The History of Henley Royal Regatta

Temple Island Meadows/Remenham Farm has a long association with rowing - one of the earliest photos we have shows tents opposite Temple Island in 1893 and the farm buildings have been used as The Barn Bar during Henley Royal Regatta since the 1930's (although quite often the cattle were still in the beer garden too!).

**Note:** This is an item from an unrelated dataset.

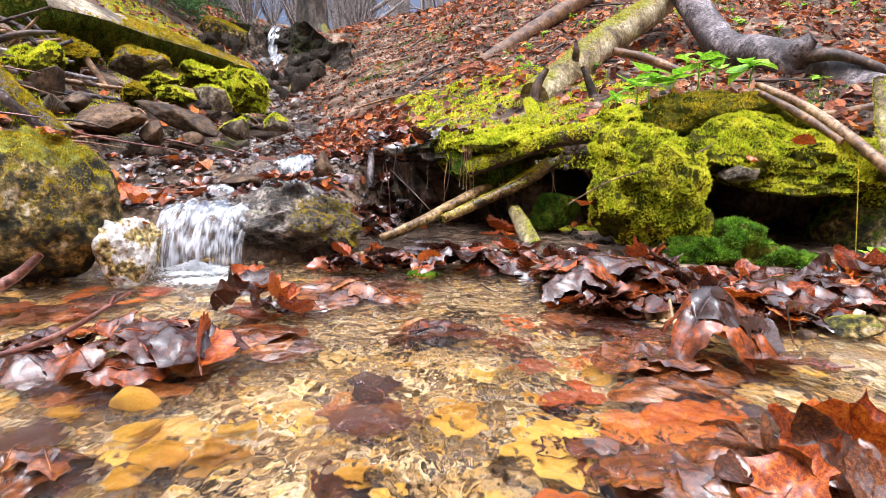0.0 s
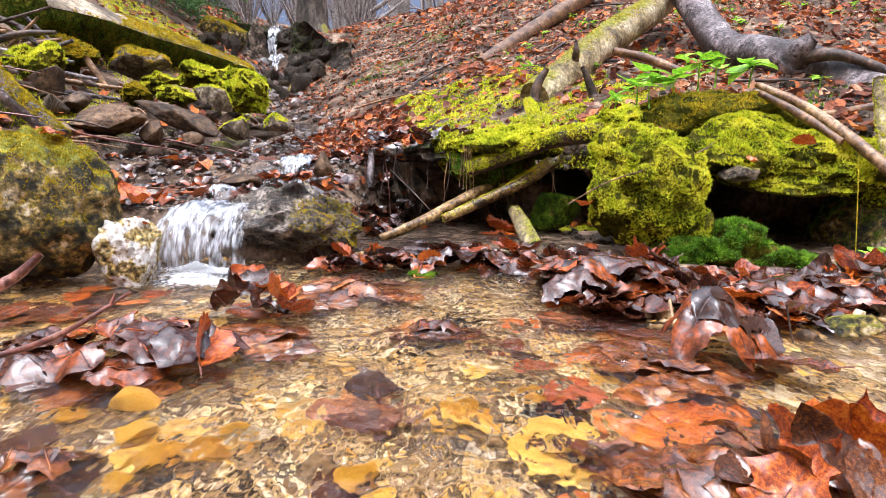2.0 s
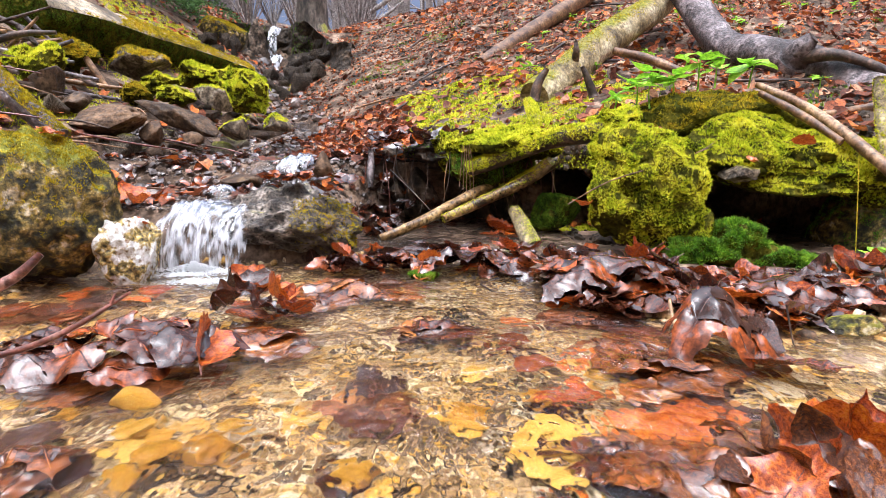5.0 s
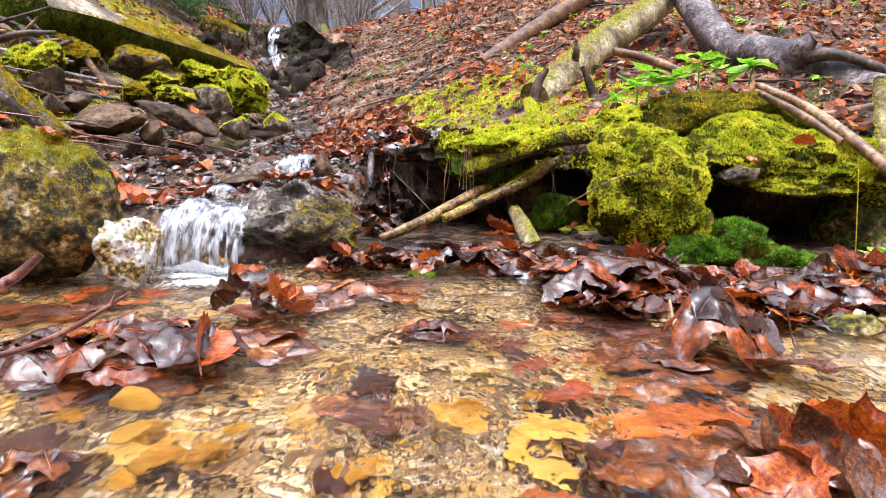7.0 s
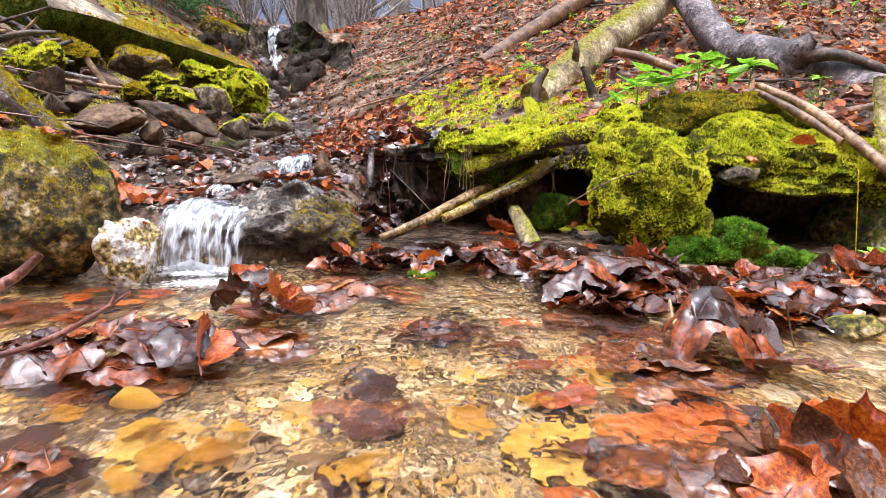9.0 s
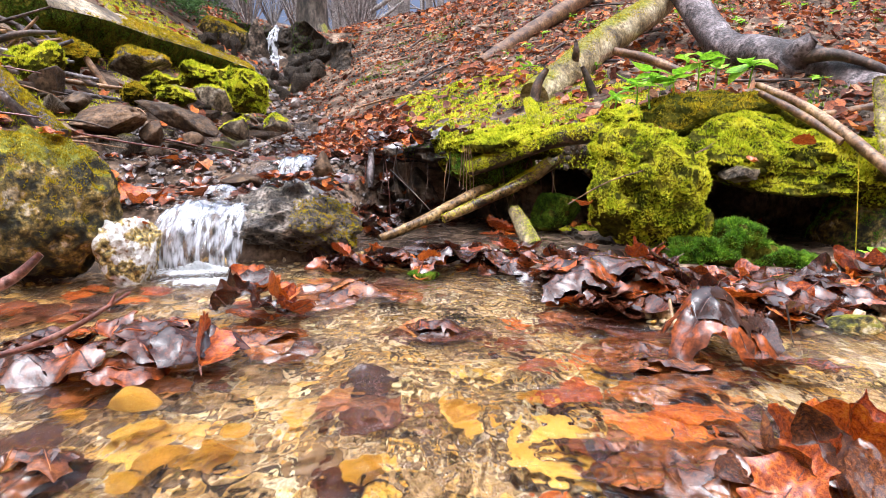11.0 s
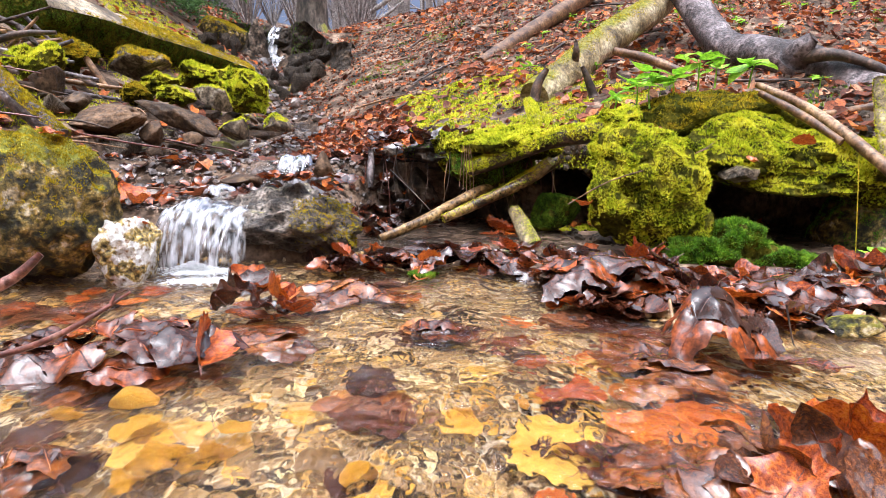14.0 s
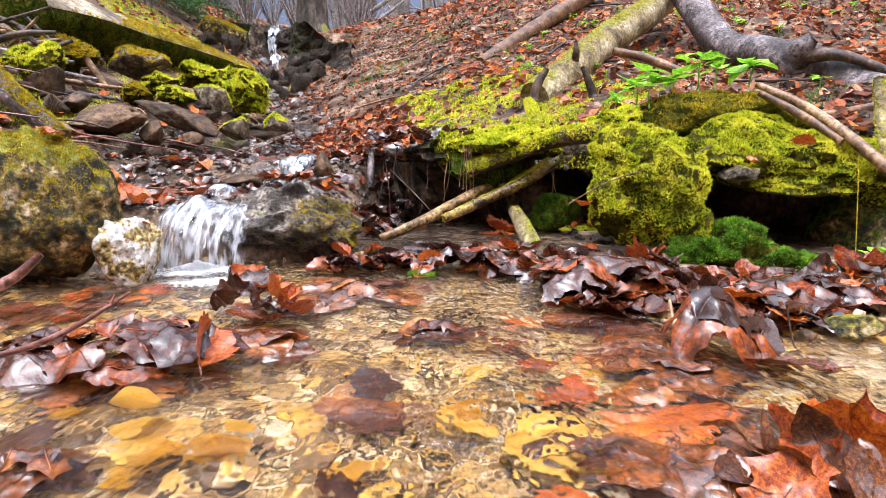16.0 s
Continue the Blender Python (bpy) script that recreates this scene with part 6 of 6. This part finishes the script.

The success of Henley Royal Regatta has ebbed and flowed over the years. Attendance dropped in the early 1970s, but by 1977 the event had become professionally run and experienced an increase in popularity. Hospitality became common and this success continued until 1989, when it ended with the financial crisis. We have moved with the times and now offer facilities at the Regatta for all tastes and budgets - from riverside picnics to corporate hospitality. As a result the Regatta has maintained its position in the social calendar as the 'must-do event of the English summer season.'

Henley Royal Regatta is a unique course, dependent on wind and river flow. The race is rowed upstream, against the flow of the river, which can vary because of this the Berkshire bank of the river is favoured. The Regatta is timed to perfection; in 1970 a crew from New Zealand had flown 12,000 miles to participate but were three minutes late to the start line and so were too late to race! The course was also host to the first Oxford v Cambridge race. It is one of the few courses were the competitors are cheered from end to end.

Facts about the Regatta

  • It was originally intended as a public attraction with a fair and other amusements but soon changed to become primarily a rowing event.
  • The regatta was initially held over one afternoon but by 1906 had been expanded to cover four days. Its continuing popularity meant that by 1986 the event lasted a full five days.
  • In 1851 HRH Prince Albert became the regatta’s first Royal Patron.
  • Since his death the reigning monarch has always consented to become patron meaning it can use the title Henley Royal Regatta.
  • The first overseas entrant came in 1870 when a team from Trinity College Dublin competed.
  • There have been four racecourses at Henley, the current one being finalised in 1924.
  • Part of the bank was cut away to create a straight course.
  • In 1975 the first female coxswains were permitted to take part.
  • As the regatta predates all international rowing federations it has its own unique rules.
  • Unlike most regattas, Henley operates a knock out draw system with only two boats competing in each race.
  • Races start every five minutes but as they last around seven minutes there is often two races taking place on the course at the same time.
  • Sixteen separate trophies are awarded, the most prestigious being the Grand Challenge Cup.
  • Teams compete from all over the world. The highest number of entrants came in 1998 with 552 crews.